GIVEN INSTRUCTION >>
Return the listing below unchanged, minus its pictures.

----------------

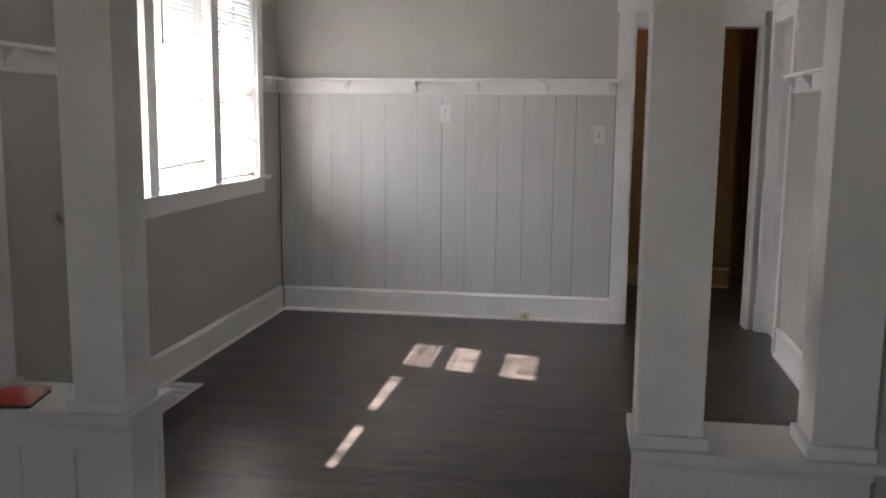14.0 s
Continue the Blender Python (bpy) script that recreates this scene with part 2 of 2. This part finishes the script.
solid("eave", box(-0.5, 10.9, 0.201, 0.785, 2.45, TOP + 0.1), TRIM, "white painted roof overhang", "roof eave")
# Unseen strip, added to bring the shade lower on window_3.
solid("eave", box(-0.5, 4.4, 0.786, 0.95, 2.45, TOP + 0.1), TRIM, "white painted roof overhang", "roof eave")
solid("ground", box(-400, 400, -400, 400, -0.7, -0.6), GROUND, "lawn around the house", "ground")


def baseboard(m, length, mat=TRIM, h=0.18):
    """Board with a stepped cap and a quarter-round shoe; local x runs along the wall, y into it."""
    pts = [(0.0, 0.0), (-0.034, 0.0), (-0.033, 0.009), (-0.028, 0.016), (-0.02, 0.02), (-0.019, h - 0.03), (-0.024, h - 0.026), (-0.024, h - 0.016),
           (-0.017, h - 0.008), (-0.012, h), (0.0, h)]
    ob = solid("baseboard", prism(pts, "x", 0, length), mat, "tall white painted baseboard with a shoe moulding", "baseboard")
    ob.matrix_world = m
    return ob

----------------

IN RESPONSE >>
14.0 s
Continue the Blender Python (bpy) script that recreates this scene with part 2 of 2. This part finishes the script.
solid("eave", box(-0.5, 10.9, 0.201, 0.785, 2.45, TOP + 0.1), TRIM, "white painted roof overhang", "roof eave")
# Unseen strip, added to bring the shade lower on window_3.
solid("eave", box(-0.5, 4.4, 0.786, 0.95, 2.45, TOP + 0.1), TRIM, "white painted roof overhang", "roof eave")
solid("ground", box(-400, 400, -400, 400, -0.7, -0.6), GROUND, "lawn around the house", "ground")


def baseboard(m, length, mat=TRIM, h=0.18):
    """Board with a stepped cap and a quarter-round shoe; local x runs along the wall, y into it."""
    pts = [(0.0, 0.0), (-0.034, 0.0), (-0.033, 0.009), (-0.028, 0.016), (-0.02, 0.02), (-0.019, h - 0.03), (-0.024, h - 0.026), (-0.024, h - 0.016),
           (-0.017, h - 0.008), (-0.012, h), (0.0, h)]
    ob = solid("baseboard", prism(pts, "x", 0, length), mat, "tall white painted baseboard with a shoe moulding", "baseboard")
    ob.matrix_world = m
    return ob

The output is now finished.